Pak Ou Caves. Luang Prabang

11. Wat Wisunarat (Wat Visoun)

Wat Wisunarat was built by  King Wisunarat, who ruled Laos from 1501 until 1520 and dates back to 1513. It’s fascinating because it is the oldest Buddhist temple in Luang Prabang and represents Lao temple architecture’s earliest style. Next to the temple, is an unusually shaped stupa that resembles (or it’s supposed to) a lotus flower. The stupa was designed by the wife of King Wisunarat. Inside the Wat is still possible to see religious artefacts and interesting items related to Buddhism and the royal family.

Luang Prabang

12. Tad Sae Waterfall

We didn’t visit this waterfall because the right period to do that is the rainy season (especially August to November), but we saw many beautiful pictures that amazed us.
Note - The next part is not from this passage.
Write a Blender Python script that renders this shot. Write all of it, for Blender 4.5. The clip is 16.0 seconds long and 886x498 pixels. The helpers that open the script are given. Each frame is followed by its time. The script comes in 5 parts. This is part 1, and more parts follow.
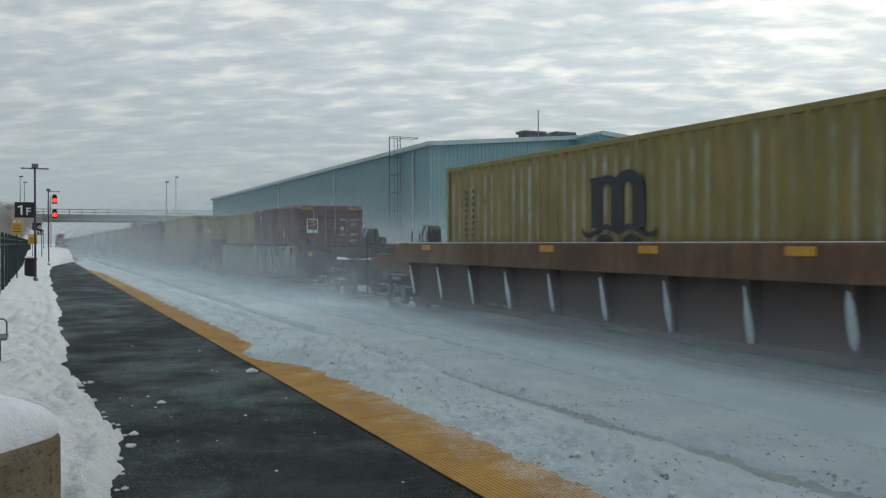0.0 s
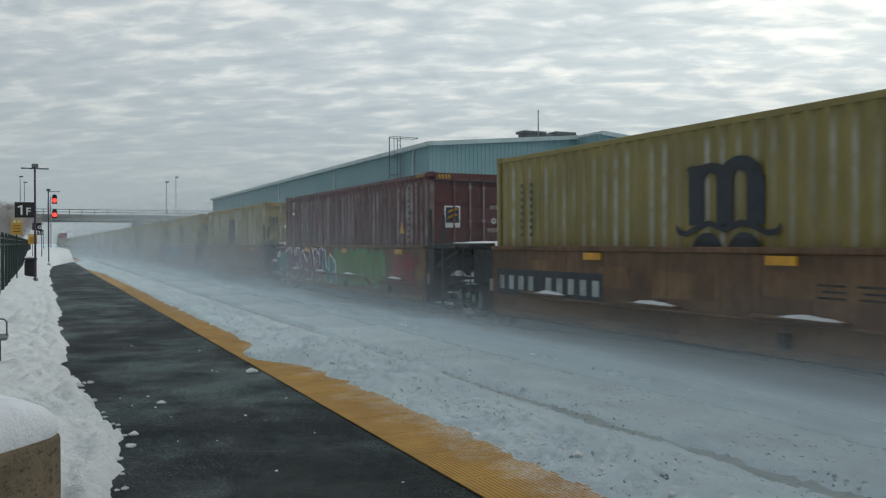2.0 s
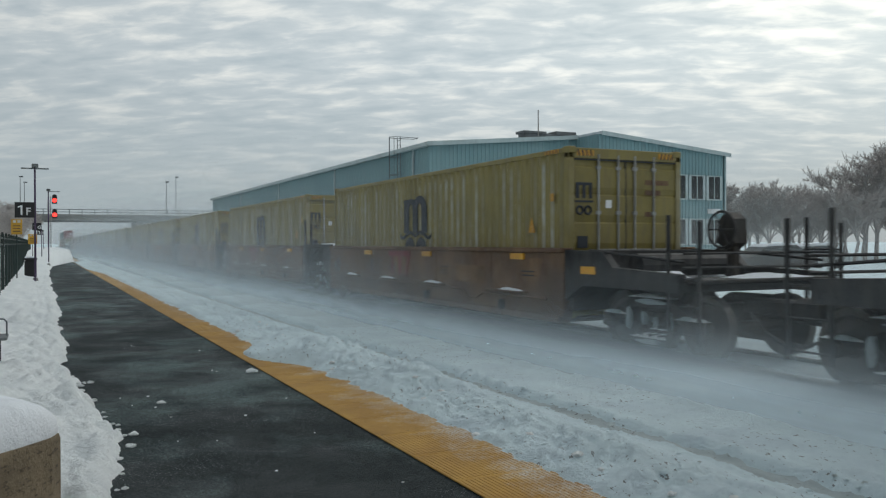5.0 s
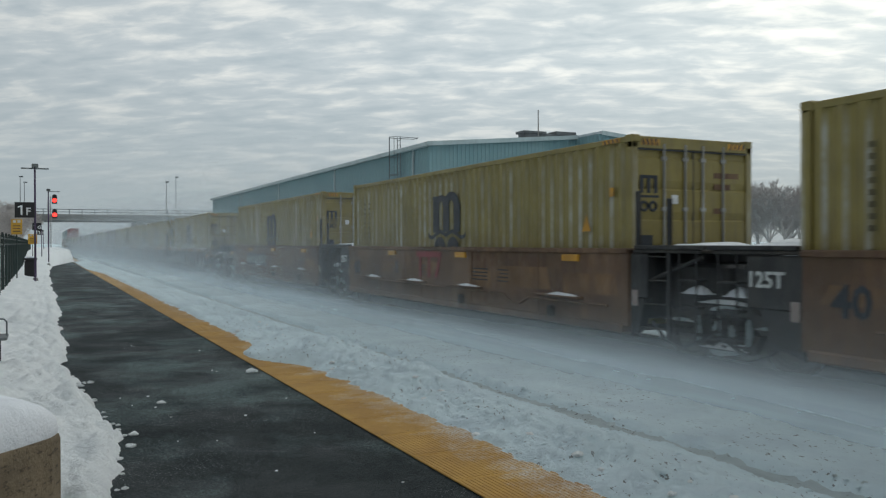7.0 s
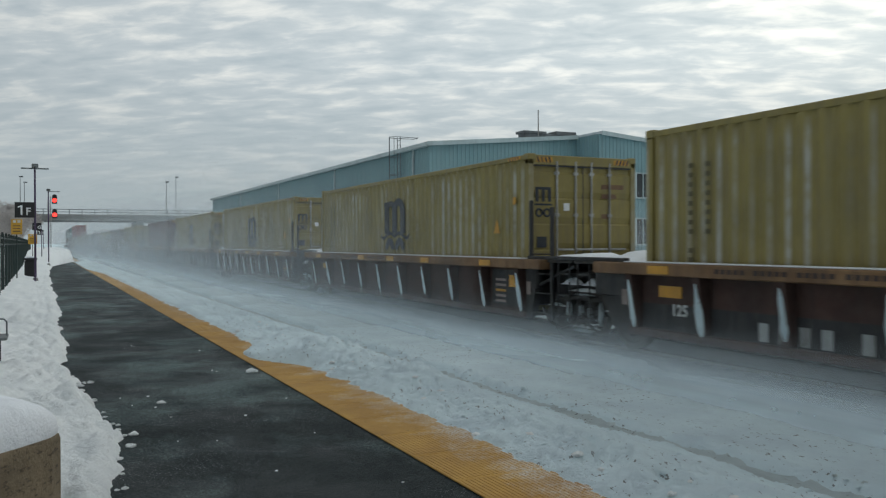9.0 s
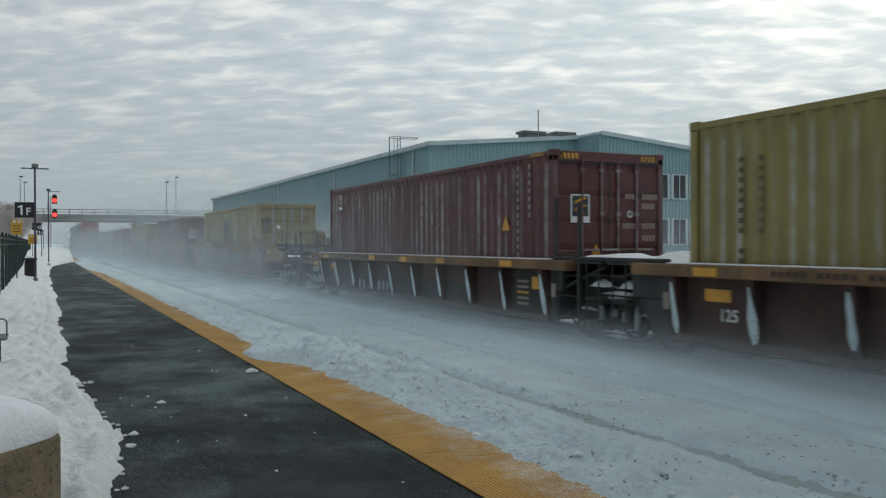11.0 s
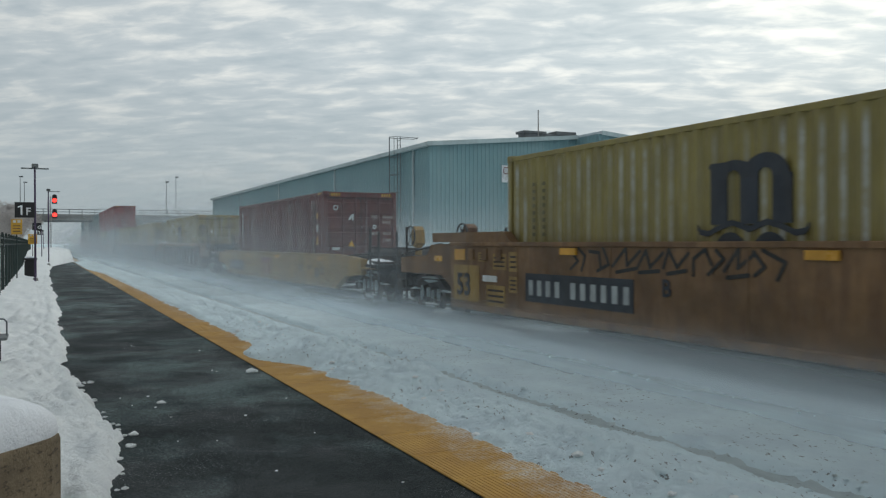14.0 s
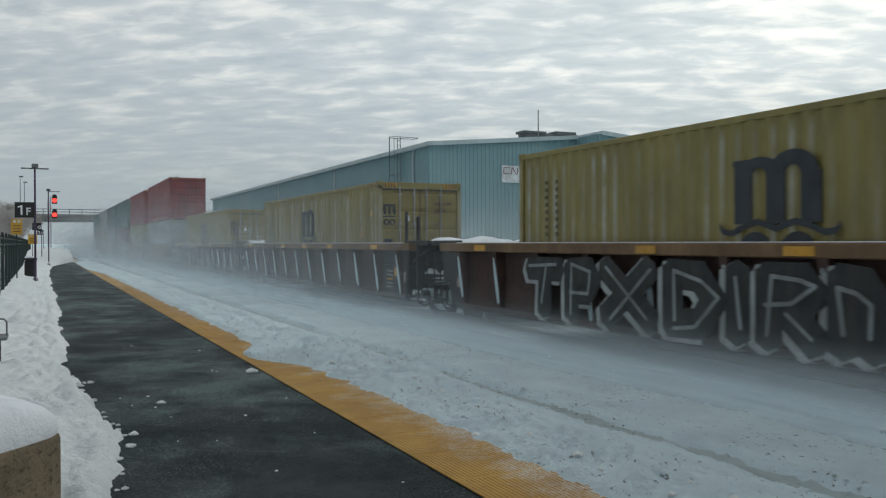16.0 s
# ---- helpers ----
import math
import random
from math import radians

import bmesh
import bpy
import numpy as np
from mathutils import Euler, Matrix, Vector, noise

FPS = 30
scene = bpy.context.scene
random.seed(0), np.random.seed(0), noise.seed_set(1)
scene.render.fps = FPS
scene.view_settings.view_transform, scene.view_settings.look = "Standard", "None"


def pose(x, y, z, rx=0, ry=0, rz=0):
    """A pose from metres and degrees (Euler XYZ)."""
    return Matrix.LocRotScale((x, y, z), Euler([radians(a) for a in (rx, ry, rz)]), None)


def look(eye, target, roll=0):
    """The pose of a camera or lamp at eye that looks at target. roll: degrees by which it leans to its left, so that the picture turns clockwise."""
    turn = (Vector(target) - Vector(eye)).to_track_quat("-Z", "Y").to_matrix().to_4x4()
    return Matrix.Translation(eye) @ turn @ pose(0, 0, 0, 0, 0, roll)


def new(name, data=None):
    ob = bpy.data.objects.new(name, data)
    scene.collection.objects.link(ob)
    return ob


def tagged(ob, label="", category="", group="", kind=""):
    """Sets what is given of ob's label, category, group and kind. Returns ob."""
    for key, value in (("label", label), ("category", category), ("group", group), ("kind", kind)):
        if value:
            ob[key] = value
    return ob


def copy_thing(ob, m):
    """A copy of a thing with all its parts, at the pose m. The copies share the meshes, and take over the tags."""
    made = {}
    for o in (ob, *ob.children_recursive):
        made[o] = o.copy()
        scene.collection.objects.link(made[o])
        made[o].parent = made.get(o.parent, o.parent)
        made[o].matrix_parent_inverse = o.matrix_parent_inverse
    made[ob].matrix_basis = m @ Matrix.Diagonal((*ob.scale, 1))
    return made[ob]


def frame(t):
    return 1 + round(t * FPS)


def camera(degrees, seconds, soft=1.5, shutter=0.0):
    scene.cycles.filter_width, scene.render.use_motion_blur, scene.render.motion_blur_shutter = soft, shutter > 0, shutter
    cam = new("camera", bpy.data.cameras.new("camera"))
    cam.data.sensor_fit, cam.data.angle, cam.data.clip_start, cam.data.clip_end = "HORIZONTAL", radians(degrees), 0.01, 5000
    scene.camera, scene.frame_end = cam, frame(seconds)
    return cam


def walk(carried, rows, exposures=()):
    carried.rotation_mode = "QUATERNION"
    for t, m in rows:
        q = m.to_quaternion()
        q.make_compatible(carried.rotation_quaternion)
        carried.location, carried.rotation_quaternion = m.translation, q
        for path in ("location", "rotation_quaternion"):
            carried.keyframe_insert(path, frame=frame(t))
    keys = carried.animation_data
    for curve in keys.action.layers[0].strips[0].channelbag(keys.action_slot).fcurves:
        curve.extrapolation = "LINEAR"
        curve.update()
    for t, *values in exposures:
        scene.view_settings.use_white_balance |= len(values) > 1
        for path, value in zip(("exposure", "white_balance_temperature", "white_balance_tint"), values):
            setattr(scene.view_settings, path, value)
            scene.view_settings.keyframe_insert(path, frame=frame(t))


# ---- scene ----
# camera: stands on the platform on a tripod
EYE = Vector((0.0, 0.0, 1.40))
YAW, PITCH, ROLL = radians(26.057), radians(-0.464), -0.163
AIM = Vector((math.sin(YAW) * math.cos(PITCH), math.cos(YAW) * math.cos(PITCH), math.sin(PITCH)))
cam = camera(56.562, 16.0, soft=1.25, shutter=0.08)
walk(cam, [(0.0, look(EYE, EYE + AIM, ROLL)), (16.0, look(EYE, EYE + AIM, ROLL))], [(0.0, 0.0), (16.0, 0.0)])
scene.cycles.transparent_max_bounces = 48

RAIL = -0.28          # rail top; the platform surface is 0
TRACK = 9.17          # centre line of the running track
SPEED = 23.58         # train, metres a second towards -y
SUN_AZ, SUN_EL = radians(74), radians(24)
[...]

Tad Sae is similar to the most famous Kuang Si waterfall, but it has many more water pouring streams over unique limestone formations where you can also go for a swim. Tad Sae is only reachable by boat.

 

How to visit the attractions

Obviously, in Luang Prabang and its surroundings, there are other temples, markets and interesting villages (like the weaving village of Ban Na Ngan, the villages of Ban Xang Khong and Ban Phanom or the pottery-making village of Ban Chan) that you can visit, so go straight to the tourist information centre (Kitsalat road corner with Sisavangvong road), get your city map and start your trip! Also, for adventure and nature lovers, the local agents arrange cycling tours, mountain trekking and villages overnight, kayaking and rafting. We spent 2 full days in Luang Prabang, but we would have stayed more!

The main attractions in town can be visited on foot, renting a bicycle or catching a tuk-tuk. Alternatively, you can book a private tour with a local tour operator or easily look for it using the web platforms like Viator.com and GetYourGuide.com, where the local operators advertise their trips and activities in Luang Prabang.